Лично мне казалось, что аспирантура – это чистой воды ерунда; другое дело – полигоны, испытания, доведение изделия до ума… Тут я пошел не в отца, а в дядю Жору. Он меня и устраивал в это страшно секретное КБ, где поначалу от одних только грифов на чертежах бегали мурашки по спине, а когда я выехал в командировку и увидел все в натуре, я понял, что это на всю жизнь.
Первую ночь я не спал от гордости за себя и страну – какой же мы великий народ! А потом слегка привык, стал называть изделия по номерам, научился не бояться треска в отсеках, а унты, как и все в бригаде, называл унтярами или водолазными ботинками. Нет, аспирантура была не по мне!
Отец познакомился со своим аспирантом не как все люди, а с опозданием на месяц – в октябре, когда нормальные учащиеся вузов давно сидели в пивных барах и вспоминали проведенное лето.
Фамилию отцовского аспиранта я поначалу воспринял как Козлик. Оказалось – Гвозлик. И не козлик, и не гвоздик, а не пойми что.
Этот Гвозлик отстал в Сибири от стройотряда, и месяц о нем не было ни слуху ни духу. Он нашелся, когда в месткоме уже беспокоились о доставке тела в Ленинград, а мой батя, кряхтя, накапывал в рюмку первую порцию валерьянки.
Вкратце история такова. Отряд до белых мух работал в нижнеянском порту, разгружая суда северного завоза. В начале сентября Гвозлик отправил студентов в Ленинград, а сам остался закрывать наряды в конторе порта. Закрыл успешно, но в местной столовой съел какой-то чудовищный вирус и вырубился на три недели.
Очнулся в больнице.
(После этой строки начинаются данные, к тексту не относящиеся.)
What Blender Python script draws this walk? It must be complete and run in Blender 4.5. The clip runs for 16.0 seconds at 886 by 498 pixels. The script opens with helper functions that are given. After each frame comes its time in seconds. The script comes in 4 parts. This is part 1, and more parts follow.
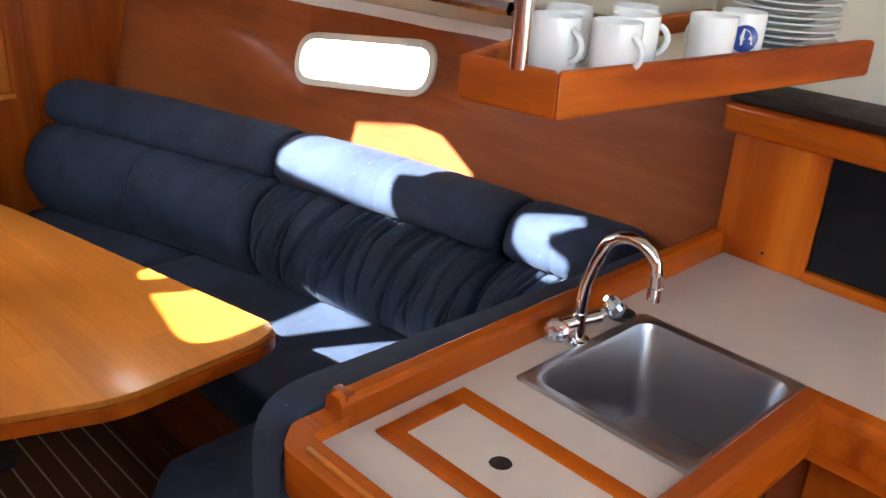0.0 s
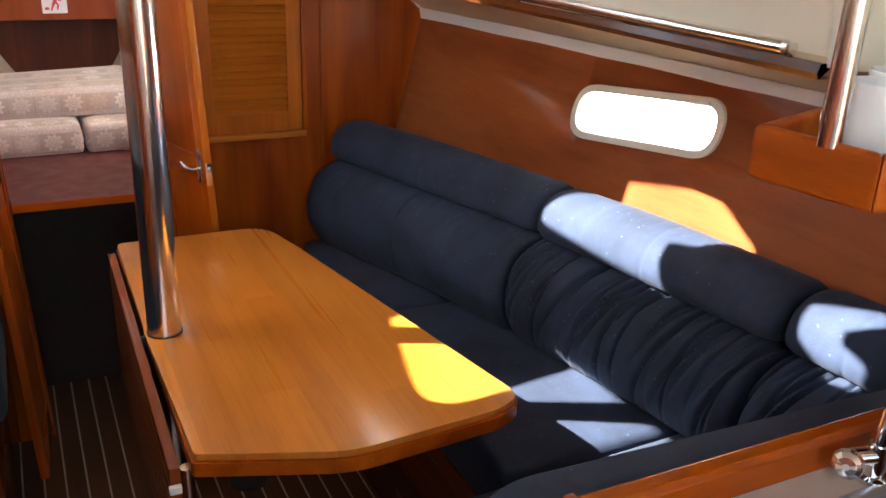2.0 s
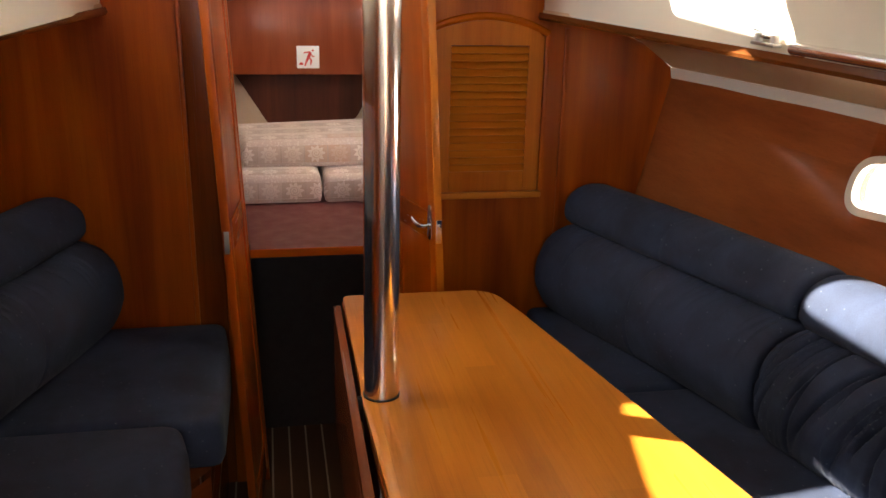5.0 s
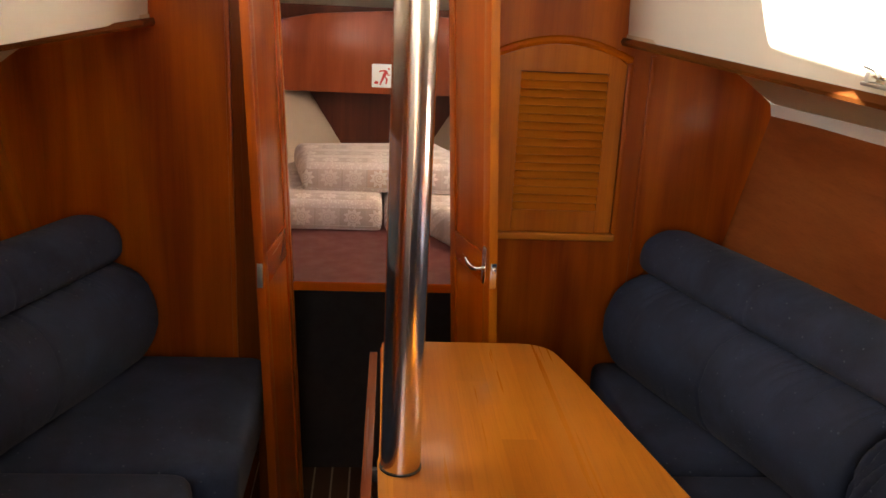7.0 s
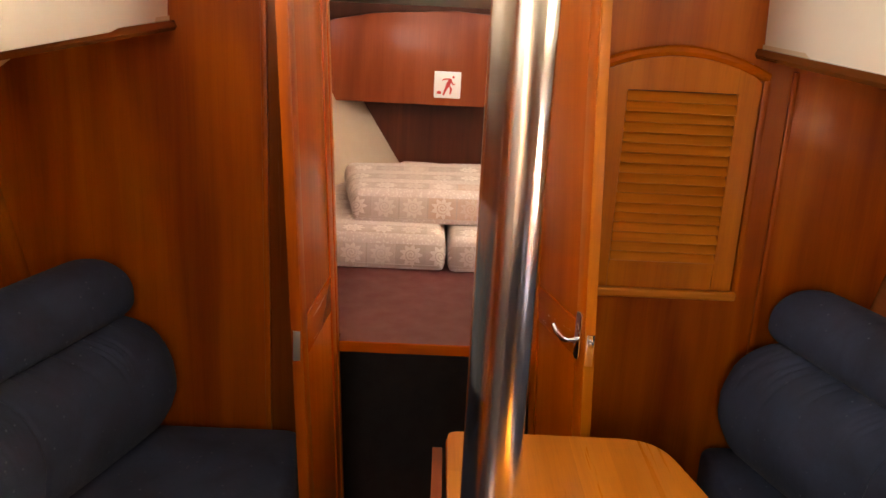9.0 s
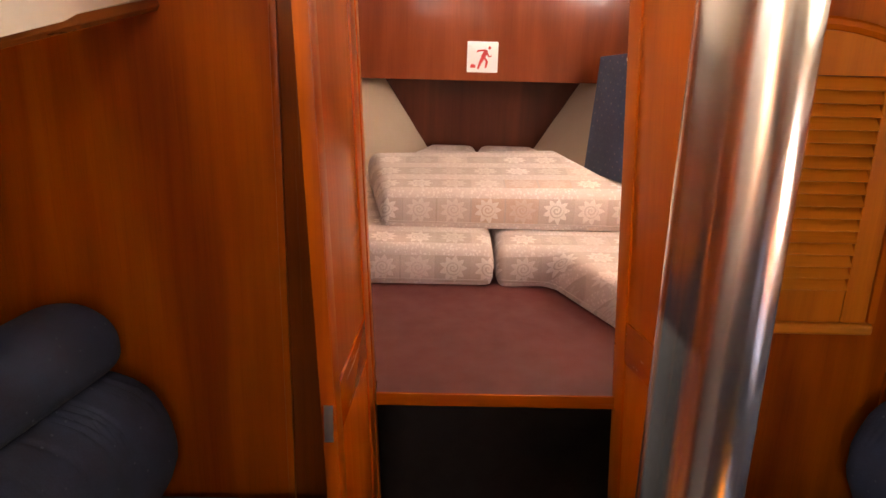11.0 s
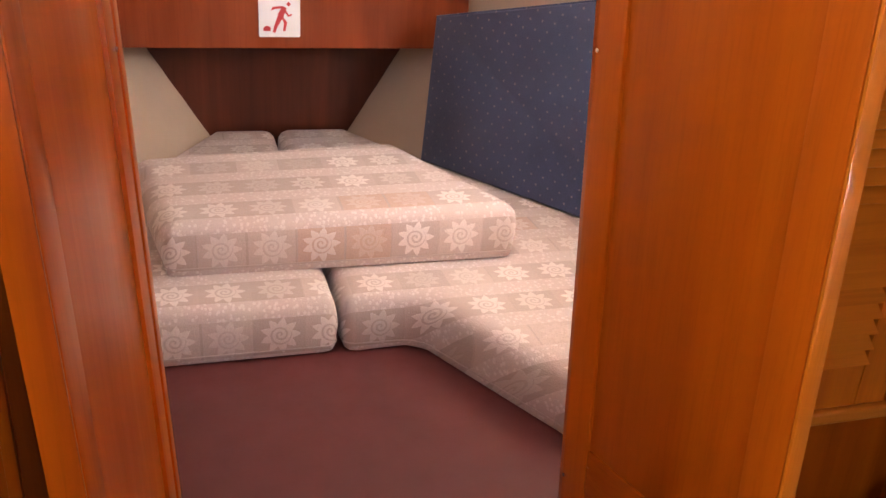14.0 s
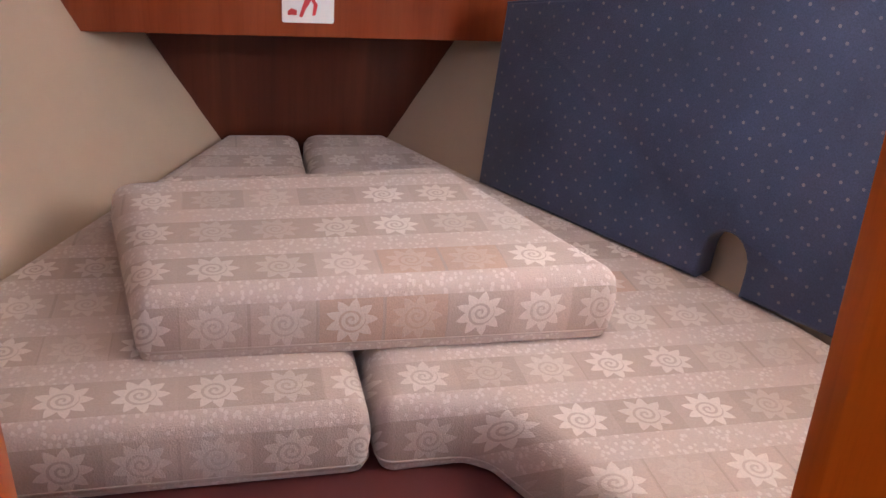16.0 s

Поморгал глазами, ничего не понимает.
В палате лежали загипсованные вертолетчики со своим командиром. Рот у Гвозлика склеился так, словно его зашили рыболовными лесками. Попытался открыть – больно. Кожа прямо-таки спеклась. Помычал соседям, те обрадовались пробуждению бородача (Гвозлик носил солидную бородешку), дали ему бумагу и карандаш. Ослабевшей рукой накарябал вопросы: где я? что со мной? какое сегодня число? Выяснилось, что пролежал без сознания двадцать один день.
Летуны справляли день рождения командира и спросили Гвозлика, не откажется ли он выпить стопарик за здоровье именинника. Гвозлик жестами дал понять, что он бы не против, но рот-то склеился. Вертолетчики провертели карандашом дырочку между губ, вставили бумажную воронку и влили в Гвозлика пятьдесят граммов разведенного спирта; потом еще пятьдесят… Рот расклеился, и Гвозлик смог не только поздравить именинника, но и закусить копченой нельмой, медвежьим окороком и лосиными котлетами.
Натуральные таежные продукты и чистый воздух, который втекал через форточку, сделали свое дело: на третий день Гвозлик потребовал выписать его из больницы, и сибирские врачи, подивившись силе молодого организма, отпустили ленинградца до дому, до хаты. Вертолетчики снабдили Гвозлика харчами, целительной настойкой в пластмассовой канистрочке, собрали денег на билет, и в начале октября, когда в месткоме института уже готовились лететь в Нижнеянск, Гвозлик явился из стройотряда.
В самый раз было отдохнуть и наброситься на учебу: согласовать план диссертации, обсудить с научным руководителем темы докладов и публикаций на конференциях. Отец уже потирал руки.
Но не тут-то было!
Да, Гвозлик отлежался пару недель дома, но едва он собрался заняться диссертацией и учебой, как пришлось срочно лететь в Куйбышев к умирающей тете. Настолько срочно, что он не успел поставить в известность кафедру и научного руководителя. В общем, снова потерялся.
Батя обзвонил милицию, больницы, морги и обошел прилегающие к институту парки в поисках замерзающего от рецидива загадочной болезни аспиранта.
Пусто!
Он съездил к Гвозлику домой, но и там ничего не знали о местонахождении мужа и отца. Новый девятиэтажный дом стоял неподалеку от станции Навалочная и еще не был телефонизирован. Батя побродил по окрестностям, осторожно ковыряя носком ботинка кучи сухих листьев и заглядывая в канаву вдоль железнодорожной насыпи.
Жена Гвозлика была настроена оптимистически.
– Никуда он не денется, – мужественно проговорила она, – найдется.
Гвозлик появился на двенадцатый день. С ужасными подробностями рассказал, как умирала измученная болезнью тетя, как его заставили пожить в доме усопшей до девятин, как ему снились кошмары и как он не мог позвонить на кафедру, потому что муж тети с горя пропил все вещи, включая телефонный аппарат.
Отец, посасывая валидол, сказал, что аспирант у него какой-то ускользающий.